She sat at the kitchen table numb, oblivious to the cigarette butt still burning between her fingers.
Now she often alternated between fits of laughter and tears. In her last phone call with her sister, the words “clinical depression” were mentioned several times by her younger sibling.
“You’ve been through a lot… this is probably normal,” her sister had said, but that hadn’t cured the numbness or random mood swings.
Since the loss of her 16-year affinal relationship, she had felt as if she had tried to perform heart surgery on herself with a rusty butter knife. The ache was deadening to the point of desensitization.
The heat from the cigarette butt sizzled against her skin. She felt slightly thrilled to feel anything.
She hadn’t smoked a cigarette in 17 years. Now she sat with several ash trays around her wondering what she had done. Had she really ended her marriage? She had signed the paperwork with flourish, using her best penmanship. He had probably received it by now. She wondered if it had crushed him the way he had hurt her these last few years?
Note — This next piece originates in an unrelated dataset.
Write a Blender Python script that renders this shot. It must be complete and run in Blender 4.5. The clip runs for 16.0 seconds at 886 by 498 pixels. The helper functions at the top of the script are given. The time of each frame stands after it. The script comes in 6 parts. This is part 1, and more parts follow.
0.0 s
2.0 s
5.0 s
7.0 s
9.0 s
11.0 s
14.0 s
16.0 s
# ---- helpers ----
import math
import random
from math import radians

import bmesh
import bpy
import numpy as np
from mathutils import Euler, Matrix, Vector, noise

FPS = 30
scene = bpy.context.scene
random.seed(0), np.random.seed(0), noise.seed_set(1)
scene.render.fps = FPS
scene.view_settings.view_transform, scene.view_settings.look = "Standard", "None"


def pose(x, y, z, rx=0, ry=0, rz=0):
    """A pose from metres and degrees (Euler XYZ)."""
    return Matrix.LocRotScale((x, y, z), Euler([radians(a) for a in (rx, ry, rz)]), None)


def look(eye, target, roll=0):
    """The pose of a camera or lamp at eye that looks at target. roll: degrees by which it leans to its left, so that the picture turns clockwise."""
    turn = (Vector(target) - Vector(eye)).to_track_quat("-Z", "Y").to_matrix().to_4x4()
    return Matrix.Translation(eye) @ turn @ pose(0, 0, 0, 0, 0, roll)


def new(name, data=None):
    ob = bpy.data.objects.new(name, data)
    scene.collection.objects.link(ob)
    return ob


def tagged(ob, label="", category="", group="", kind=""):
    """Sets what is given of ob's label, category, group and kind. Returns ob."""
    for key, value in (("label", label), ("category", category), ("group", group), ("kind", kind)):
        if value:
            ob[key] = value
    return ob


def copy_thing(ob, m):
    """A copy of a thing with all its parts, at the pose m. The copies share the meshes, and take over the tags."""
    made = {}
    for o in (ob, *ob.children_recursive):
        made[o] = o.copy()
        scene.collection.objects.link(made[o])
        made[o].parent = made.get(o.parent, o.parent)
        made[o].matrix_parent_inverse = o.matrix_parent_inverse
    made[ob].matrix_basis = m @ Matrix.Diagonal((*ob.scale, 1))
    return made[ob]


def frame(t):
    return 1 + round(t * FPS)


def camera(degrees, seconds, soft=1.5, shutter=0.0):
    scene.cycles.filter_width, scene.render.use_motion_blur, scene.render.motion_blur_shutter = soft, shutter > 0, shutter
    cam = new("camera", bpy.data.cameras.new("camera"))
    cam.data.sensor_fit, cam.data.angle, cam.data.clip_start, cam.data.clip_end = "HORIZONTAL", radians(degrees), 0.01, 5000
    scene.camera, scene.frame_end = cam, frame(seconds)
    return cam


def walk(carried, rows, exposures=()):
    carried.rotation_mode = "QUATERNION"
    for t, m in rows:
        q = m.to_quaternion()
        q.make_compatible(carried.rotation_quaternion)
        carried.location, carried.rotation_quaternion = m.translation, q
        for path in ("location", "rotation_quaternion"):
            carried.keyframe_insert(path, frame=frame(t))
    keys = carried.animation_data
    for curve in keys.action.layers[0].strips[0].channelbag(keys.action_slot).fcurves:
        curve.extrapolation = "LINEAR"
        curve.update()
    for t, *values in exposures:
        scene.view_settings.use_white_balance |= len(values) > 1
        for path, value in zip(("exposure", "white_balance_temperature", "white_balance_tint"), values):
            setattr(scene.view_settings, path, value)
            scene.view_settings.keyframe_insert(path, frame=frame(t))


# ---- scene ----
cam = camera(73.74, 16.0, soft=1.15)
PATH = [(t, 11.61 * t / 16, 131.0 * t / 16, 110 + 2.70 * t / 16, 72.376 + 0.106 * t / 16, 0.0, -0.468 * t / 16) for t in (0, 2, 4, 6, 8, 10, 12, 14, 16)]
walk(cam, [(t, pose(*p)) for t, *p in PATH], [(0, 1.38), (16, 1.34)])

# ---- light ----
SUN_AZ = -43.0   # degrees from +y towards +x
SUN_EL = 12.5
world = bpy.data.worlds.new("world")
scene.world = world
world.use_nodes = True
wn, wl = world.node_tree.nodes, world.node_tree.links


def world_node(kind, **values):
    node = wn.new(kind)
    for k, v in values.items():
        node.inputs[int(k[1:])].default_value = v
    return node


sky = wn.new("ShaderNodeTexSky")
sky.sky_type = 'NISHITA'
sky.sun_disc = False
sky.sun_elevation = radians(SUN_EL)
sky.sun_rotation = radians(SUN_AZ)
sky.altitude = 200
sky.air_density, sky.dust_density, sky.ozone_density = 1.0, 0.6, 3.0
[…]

She stared at the stamped out cigarette butts filling the trays.
When she first met him, his mother was in hospice, succumbing to the effects of being a lifelong smoker. The little woman’s gaunt morphine-laden body was enough to make anyone vow to never touch another cigarette.
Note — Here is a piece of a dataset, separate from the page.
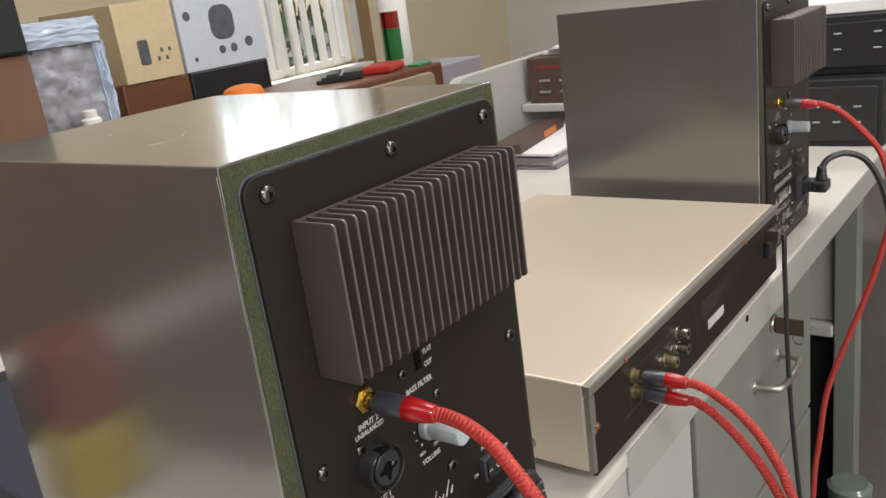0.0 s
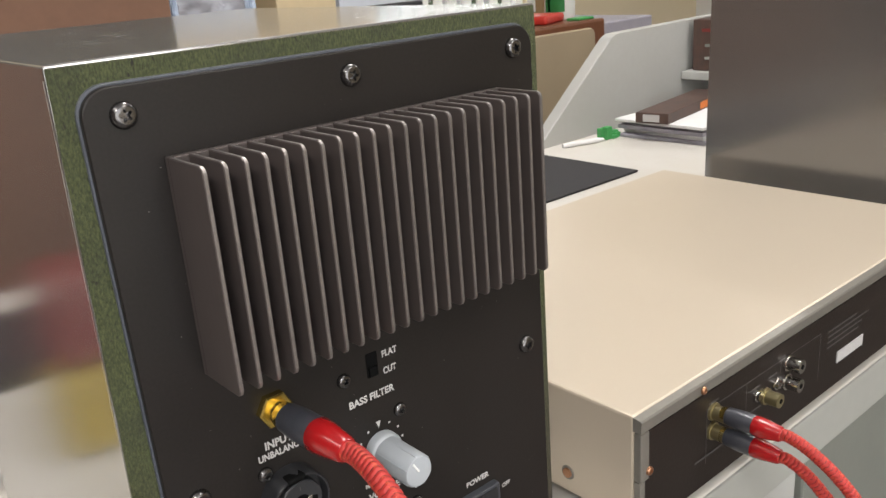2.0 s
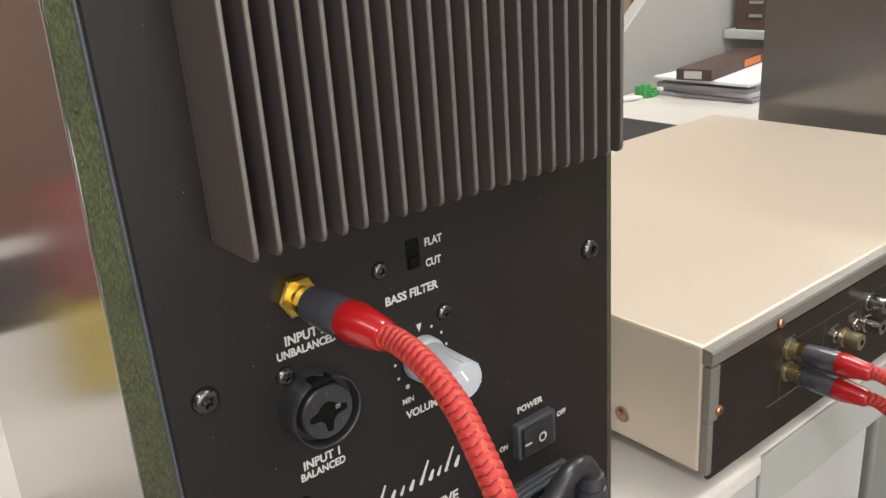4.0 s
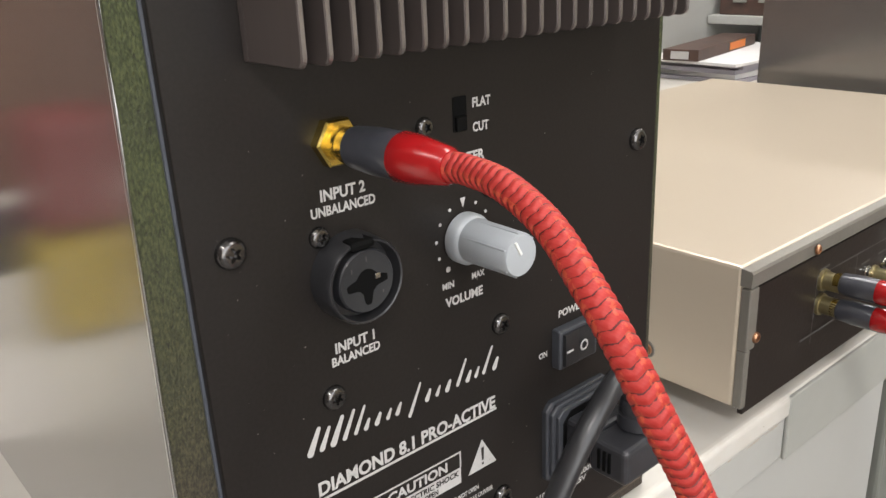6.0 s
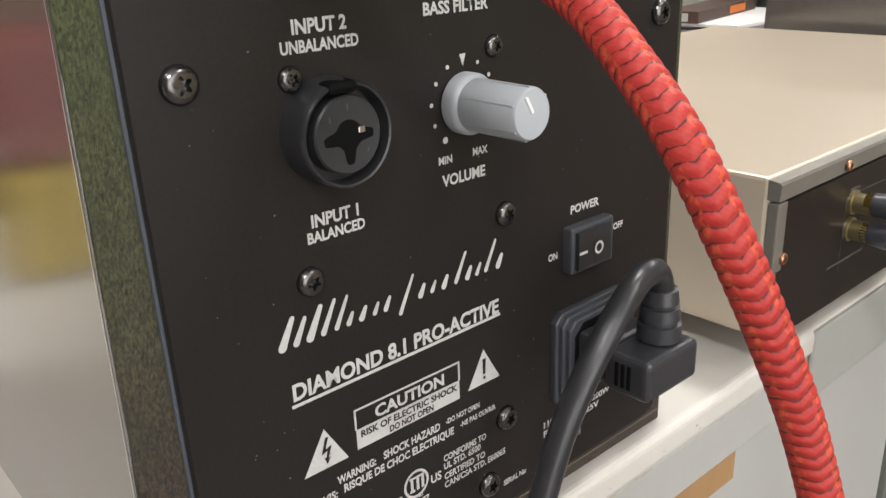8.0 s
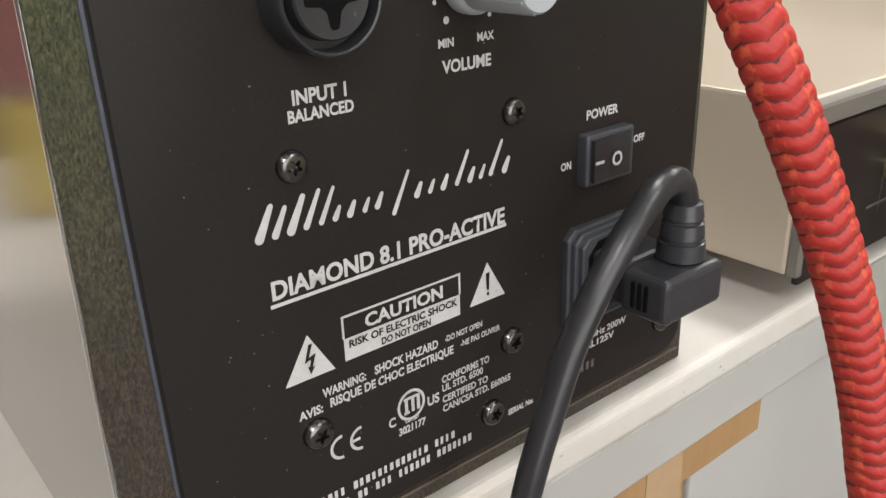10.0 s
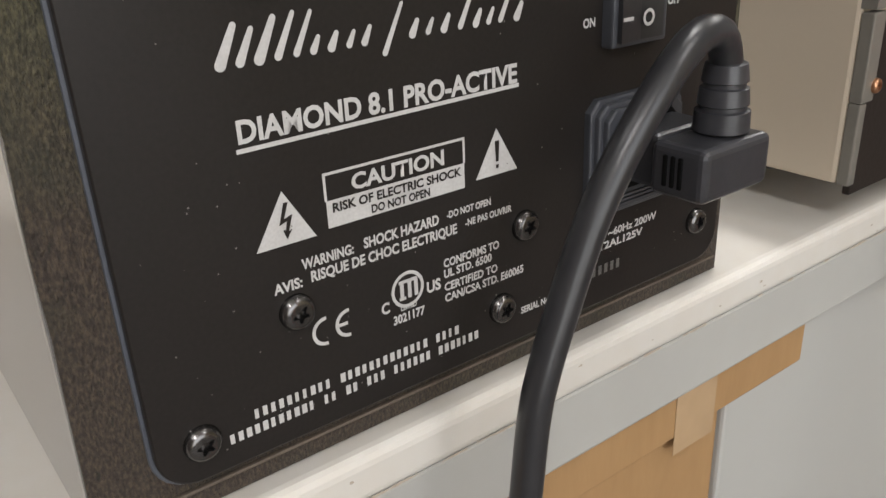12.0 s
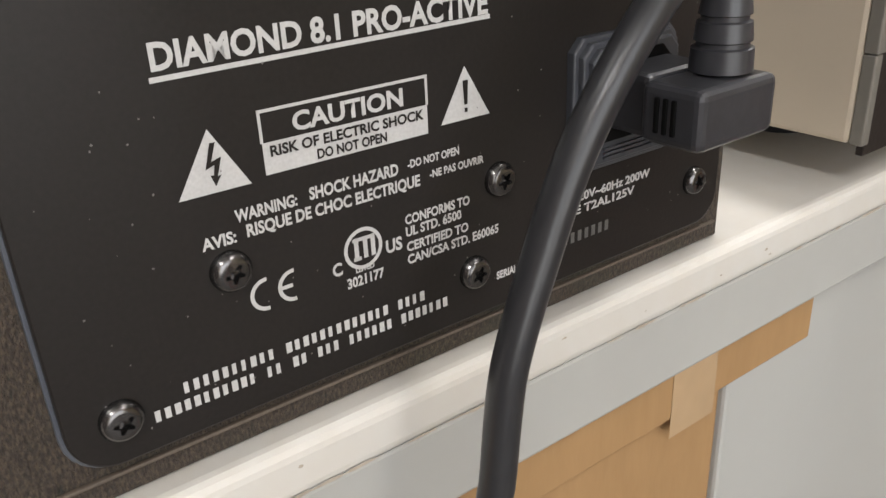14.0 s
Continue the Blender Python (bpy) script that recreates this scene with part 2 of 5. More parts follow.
M_OLD = material("dull_gold_plating", (0.42, 0.36, 0.20), 0.35, 0.9, 0.3, 300, 0.3, 60, 0.04, second=(0.3, 0.26, 0.15))
M_CHROME = material("chrome", (0.62, 0.61, 0.58), 0.15, 1.0, 0.2, 300, 0.2, 30)
M_WALL = material("cream_wall_paint", (0.72, 0.62, 0.44), 0.75, 0, 0.15, 120, 0.25, 2.5, 0.08, second=(0.66, 0.56, 0.39))
M_WHITE = material("white_wall_paint", (0.74, 0.73, 0.71), 0.7, 0, 0.15, 120, 0.2, 2.5, 0.08, second=(0.68, 0.67, 0.64))
M_FLOOR = material("grey_vinyl_floor", (0.17, 0.155, 0.14), 0.5, 0, 0.5, 60, 0.4, 3, 0.05)
M_WOOD = material("brown_veneer", (0.17, 0.065, 0.030), 0.4, 0, 0.7, 40, 0.4, 5, 0.06, (1, 8, 1), (0.09, 0.034, 0.017))
M_PAPER = material("paper", (0.72, 0.71, 0.70), 0.75, 0, 0.3, 40, 0.3, 8, 0.05, second=(0.58, 0.57, 0.57))

# ---- shaping helpers ----


def part(name, bm, mat, parent=None, label="", smooth=False):
    """Links a bmesh as one mesh object under a thing or a part."""
    bmesh.ops.recalc_face_normals(bm, faces=bm.faces)
    me = bpy.data.meshes.new(name)
    bm.to_mesh(me)
    bm.free()
    me.materials.append(mat)
    if smooth:
        me.shade_smooth()
        me.set_sharp_from_angle(angle=radians(35))
    ob = new(name, me)
    ob.parent = parent
    if label:
        tagged(ob, label)
    return ob


def thing(name, at, label, category, group="", kind="", turn=0.0):
    ob = new(name)
    ob.empty_display_size = 0.02
    ob.matrix_world = pose(*at, 0, 0, turn)
    return tagged(ob, label, category, group, kind)


def solid(name, bm, mat, label, category, at=(0, 0, 0), turn=0.0, kind="", group="", smooth=False):
    ob = part(name, bm, mat, None, "", smooth)
    ob.matrix_world = pose(*at, 0, 0, turn)
    return tagged(ob, label, category, group, kind)


def box(x0, x1, y0, y1, z0, z1, bevel=0.0, bm=None, segs=2):
    bm = bm or bmesh.new()
    r = bmesh.ops.create_cube(bm, size=1)
    vs = r["verts"]
    for v in vs:
        v.co = Vector(((x0 + x1) / 2 + v.co.x * (x1 - x0), (y0 + y1) / 2 + v.co.y * (y1 - y0), (z0 + z1) / 2 + v.co.z * (z1 - z0)))
    if bevel:
        es = {e for v in vs for e in v.link_edges}
        bmesh.ops.bevel(bm, geom=list(es), offset=bevel, segments=segs, profile=0.5, affect="EDGES")
    return bm


def round_rect(y0, y1, z0, z1, r, n=6):
    """Corner-rounded outline in y and z, counter-clockwise."""
    pts = []
    for cy, cz, a0 in ((y1 - r, z1 - r, 0), (y0 + r, z1 - r, 90), (y0 + r, z0 + r, 180), (y1 - r, z0 + r, 270)):
        for i in range(n + 1):
            a = radians(a0 + 90 * i / n)
            pts.append((cy + r * math.cos(a), cz + r * math.sin(a)))
    return pts


def prism(outline, x0, x1, bevel=0.0, bm=None):
    """A slab along x from an outline in y and z, its front edge (x1) bevelled."""
    bm = bm or bmesh.new()
    cy = sum(p[0] for p in outline) / len(outline)
    cz = sum(p[1] for p in outline) / len(outline)
    rings = [(x0, 0.0), (x1, 0.0)]
    if bevel:
        rings = [(x0, 0.0), (x1 - bevel, 0.0), (x1 - 0.3 * bevel, 0.3 * bevel), (x1, bevel)]
    loops = []
    for x, inset in rings:
        loop = []
        for y, z in outline:
            d = math.hypot(y - cy, z - cz) or 1
            loop.append(bm.verts.new((x, y - (y - cy) / d * inset, z - (z - cz) / d * inset)))
        loops.append(loop)
    n = len(outline)
    for a, b in zip(loops, loops[1:]):
        for i in range(n):
            bm.faces.new((a[i], a[(i + 1) % n], b[(i + 1) % n], b[i]))
    bm.faces.new(loops[0][::-1])
    bm.faces.new(loops[-1])
    return bm


def lathe(profile, segs=24, axis="x", at=(0, 0, 0), bm=None, wobble=None):
    """Turns (along, radius) pairs round an axis."""
    bm = bm or bmesh.new()
    loops = []
    for k, (s, r) in enumerate(profile):
        loop = []
        for i in range(segs):
            a = 2 * math.pi * i / segs
            rr = r * (wobble(k, a) if wobble else 1)
            c, d = rr * math.cos(a), rr * math.sin(a)
            v = {"x": (s, c, d), "y": (d, s, c), "z": (c, d, s)}[axis]
            loop.append(bm.verts.new(Vector(v) + Vector(at)))
        loops.append(loop)
    for a, b in zip(loops, loops[1:]):
        for i in range(segs):
            bm.faces.new((a[i], a[(i + 1) % segs], b[(i + 1) % segs], b[i]))
    bm.faces.new(loops[0][::-1])
    bm.faces.new(loops[-1])
    return bm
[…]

She had held that vow until now.
“Well, we vowed a lot of things 16 years ago,” she found herself saying aloud to the empty house.
The tears came again.
This is what she wanted, to have him out of her life. But she hadn’t realized how badly it would hurt, how even though she felt like she’d hated him for the past year, that pushing him away seemed like a worse fate than being left alone. Even though her husband was a workaholic and rarely home, since the separation the house seemed quieter than usual, the bed colder. The days were more dreary. Even having all of the bed sheets to herself had lost its luster because there was no one to steal them from in the middle of the night.
She should have thought of that earlier. It was too late for that now.